I grew up in a world of intersections - partway first generation, with my dad uprooting his life to trek across ocean and land, from the Elbruz mountains to the plains of Oklahoma. My mama's roots went as deep in Oklahoma as my dad's can't, generations of farmers and preachers and doctors who fought and lived with the same flat, stubborn land.
Brown and white, established and outsider, Christian and Muslim, voyagers and homebodies, tradition and adaptation, Nowruz and Christmas - my family is a messy, beautiful example of paradox. Of how many complex, intricate ways there are to be human.
As such, people and relationships have always fascinated me. I tend to write introspective fiction, and my debut novel is a fantasy romance. My goal, this 40th year of life, is to publish it.

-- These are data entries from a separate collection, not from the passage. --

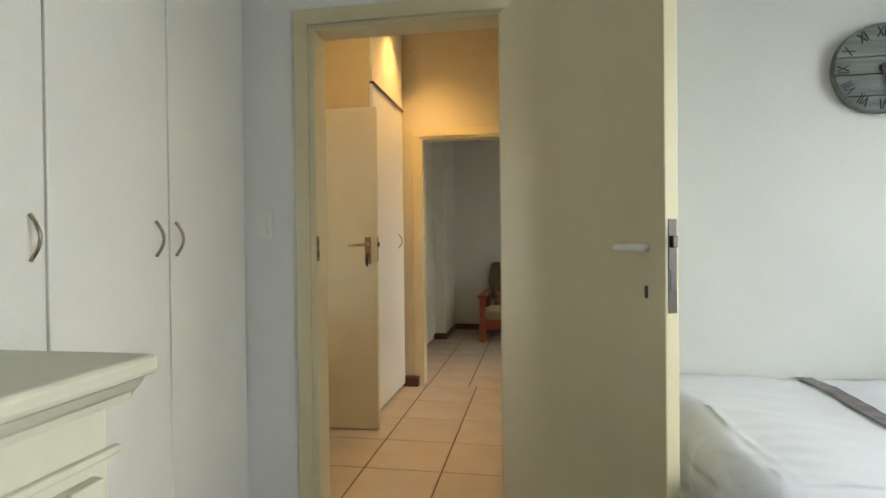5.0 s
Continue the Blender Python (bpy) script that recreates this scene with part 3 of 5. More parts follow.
# bed
def drape(u, v, L, W, top, lift=0.0, seed=0.0):
    """Where a point of a bedspread lies: u along the bed, v across it; below zero it hangs over an edge."""
    x, y, z = u, v, top
    du, dv = max(0.0, -u), max(0.0, -v)
    if du or dv:
        h = math.hypot(du, dv)
        R = 0.075
        th = min(h / R, math.pi / 2)
        drop = R * (1 - math.cos(th)) + max(0.0, h - R * math.pi / 2)
        ease = math.sin(th)
        fold = 0.5 + 0.5 * math.sin((u * 31 if dv >= du else v * 31) + 5 * noise.noise(Vector((u * 2, v * 2, seed))))
        deep = 1.5 if (du and dv) else (0.1 + 0.9 * max(0.0, min(1.0, (0.42 - u) / 0.3)))
        out = R * ease + 0.06 * drop + 0.05 * min(1, drop * 2.2) * fold * deep
        x = (0 if du else u) - (du / h) * out
        y = (0 if dv else v) - (dv / h) * out
        z = top - drop
    q = Vector((u * 3.2, v * 3.2, seed))
    wr = 0.011 * noise.noise(q) + 0.0035 * noise.noise(Vector((u * 11 + v * 7, v * 16 - u * 5, seed + 4)))
    # drawn creases: fanning from the sewn band, upright near the foot of the bed
    if u > 0.43:
        across, along = (u + 0.75 * v) * 8, (u - v) * 1.5
    else:
        across, along = u * 13 + 1.2 * v, v * 1.8
    for k, (amp, f) in enumerate(((0.0050, 1.0), (0.0032, 2.1))):
        n1 = noise.noise(Vector((across * f, along * f, 2.0 + 5 * k + seed)))
        gate = max(0.0, min(1.0, 0.45 + 1.6 * noise.noise(Vector((u * 2.3, v * 2.3, 7.0 + k)))))
        wr += amp * gate * max(0.0, 1 - 4.5 * abs(n1)) ** 1.5
    if dv and not du:
        y += wr * 1.6
    elif du and not dv:
        x += wr * 1.6
    z += wr * (1.0 if not (du or dv) else 0.4)
    if dv and dv >= du:
        y -= lift
    elif du:
        x -= lift
    else:
        z += lift
    return Vector((x, y, z + (lift * 0.5 if du or dv else 0)))


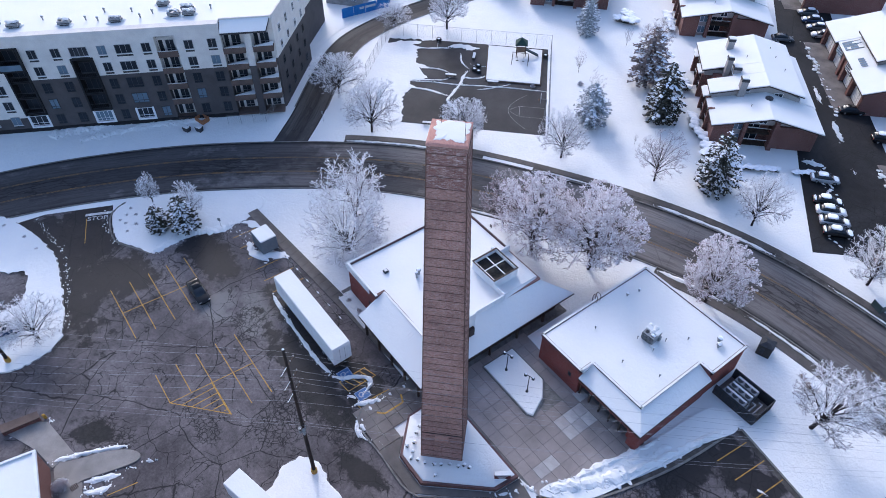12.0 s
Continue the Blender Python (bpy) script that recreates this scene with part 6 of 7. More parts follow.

Writing, though, has been a constant thread in my life. I've written articles, legislative policy briefs, trainings and toolkits, newsletters, blog posts, hundreds of pages of academic papers. Poetry, if you count what my seven-year-old self wrote in the 90's, and, in perhaps my proudest writing moment thus far, a play. A parody of Lysistrata - Lysistrata Revisited - that won an honorable mention at my college. I wasn't an English major, but the revered Dr. Alice Hines nudged me to submit it to the competition.
Thank you, Dr. Hines. And Mrs. Foster (9th grade English), who handed me my first copy of Pride and Prejudice. And Mama, who told me to keep on writing.